Companies are smart to be cautious in the movement of sensitive data to the cloud when that data involves AI/ML. The security policies necessary to truly protect the sensitive data and the means to control the hacking, aren’t necessarily as trustworthy as they will need to be.

The sheer amount of data produced by the IoT is mind boggling. The data necessary to launch AI, automation, machine learning, etc., especially if there is legacy data in the mix, absolutely must be the right data for the application.

Here’s a short list of the steps a developer should take when implementing AI/ML:

  • Know and understand where the gaps are in existing data
  • Understand which workflows will be affected by a potential AI project
  • Ensure full corporate buy-in to an established and communicated end game and know how each participates in that process
  • Harness the technology and opportunity rather than set out to cut costs
  • Start with data cleansing to detect, correct, and remove corrupt or inaccurate records


AI and machine learning require that the data-driving algorithms and decisions be of high quality. Artificial intelligence, machine learning, and deep learning will likely have a major impact on the future of most companies at some point.
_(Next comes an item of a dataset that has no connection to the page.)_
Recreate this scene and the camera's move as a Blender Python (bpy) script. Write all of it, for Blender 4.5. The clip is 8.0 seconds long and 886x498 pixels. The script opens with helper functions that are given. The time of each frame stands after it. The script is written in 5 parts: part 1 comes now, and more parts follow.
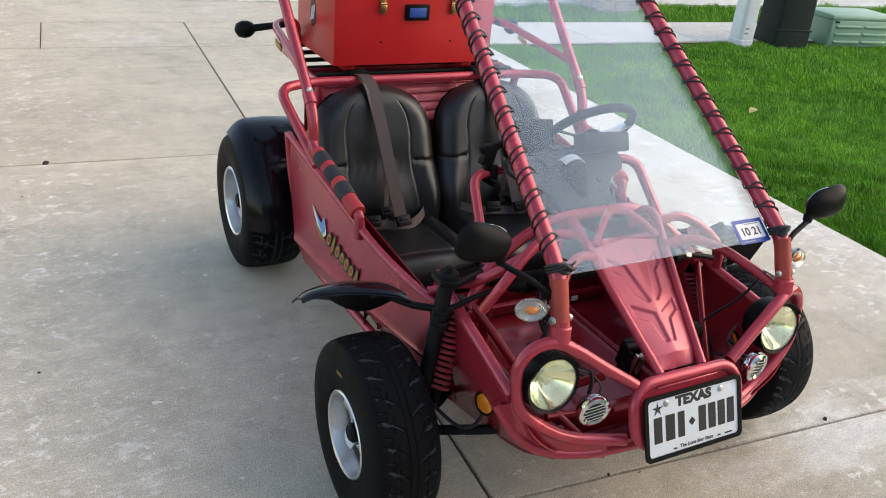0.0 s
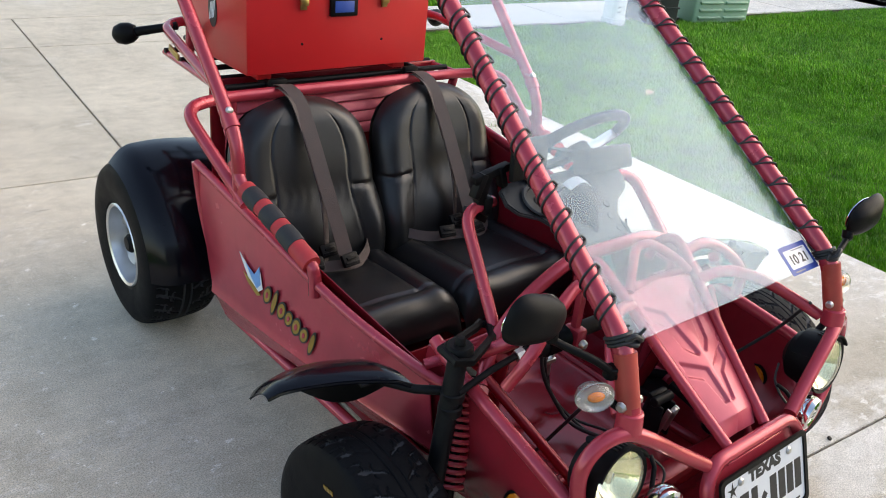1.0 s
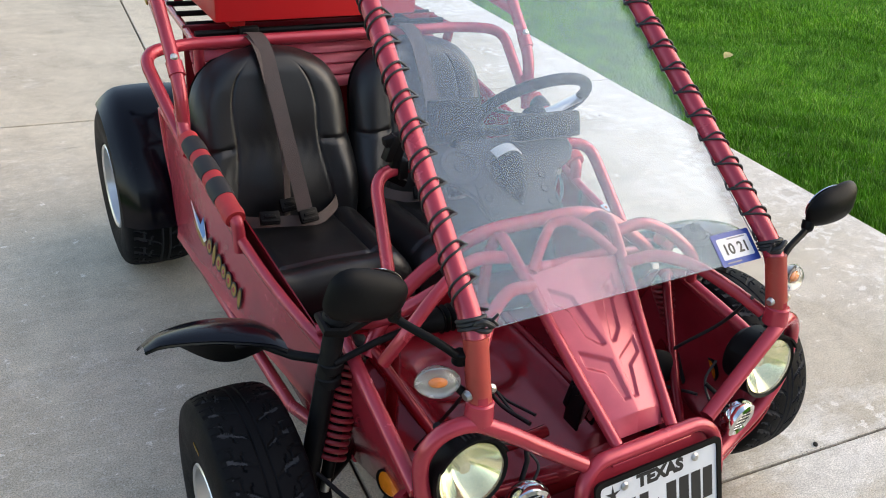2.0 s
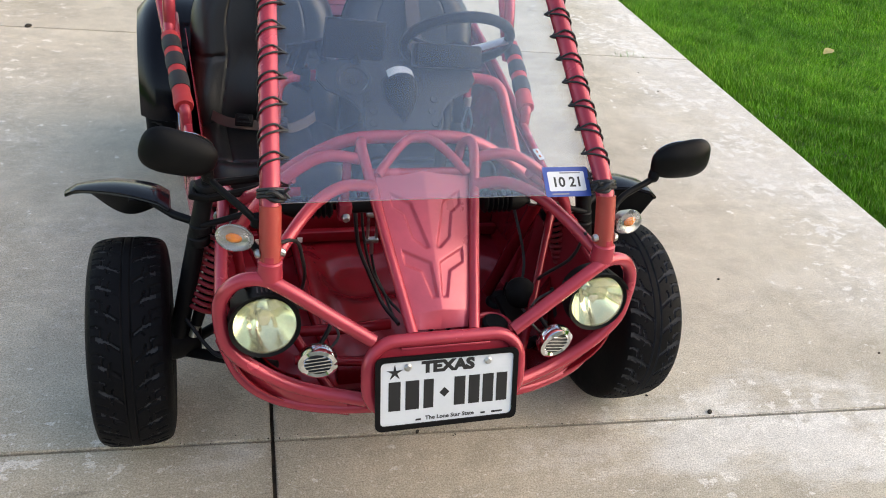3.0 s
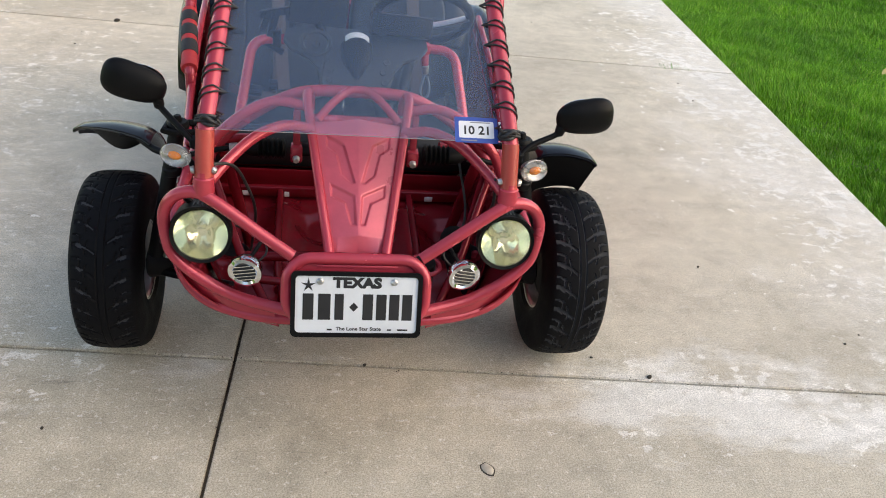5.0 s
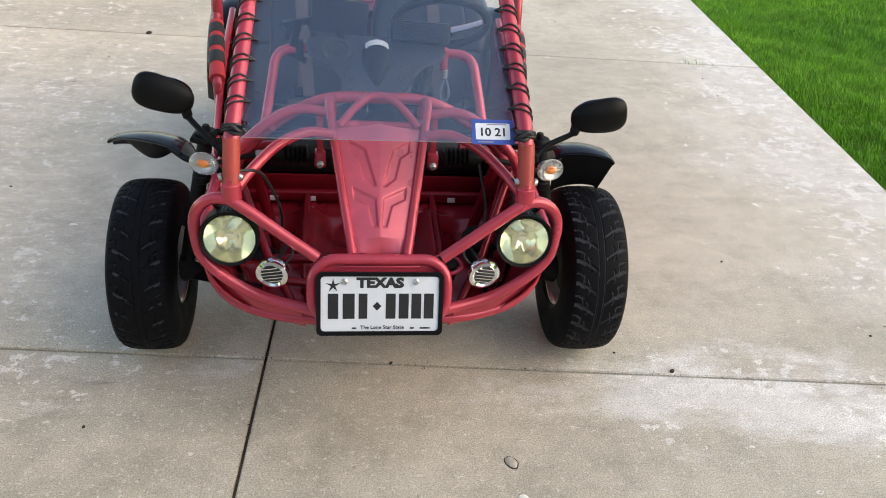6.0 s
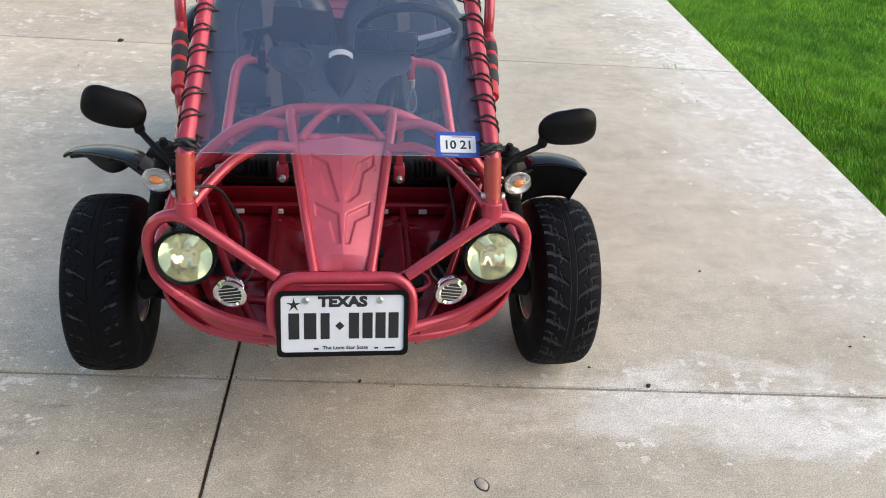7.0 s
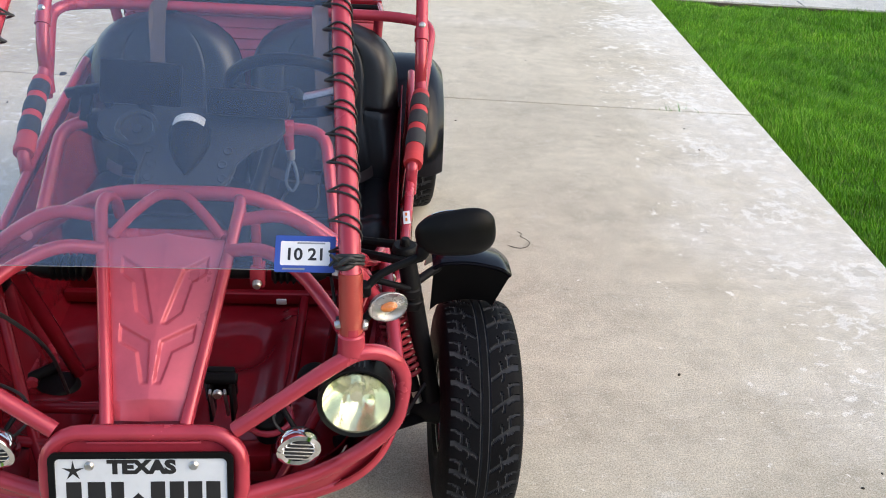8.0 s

Already, machine learning algorithms are the major method for detection of file-based malware and to block malware. They are also establishing the applications that are unsafe to use and are isolating them from production systems. AI is also being used in financial services, health care, and insurance to protect extremely sensitive data.

It’s true that we’re captivated by the concept of AI/machine learning. It will be an amazing tool when used to its full potential. Make sure that you have substantial in-house knowledge or a cloud or implementation partner to get you through the hacking minefields.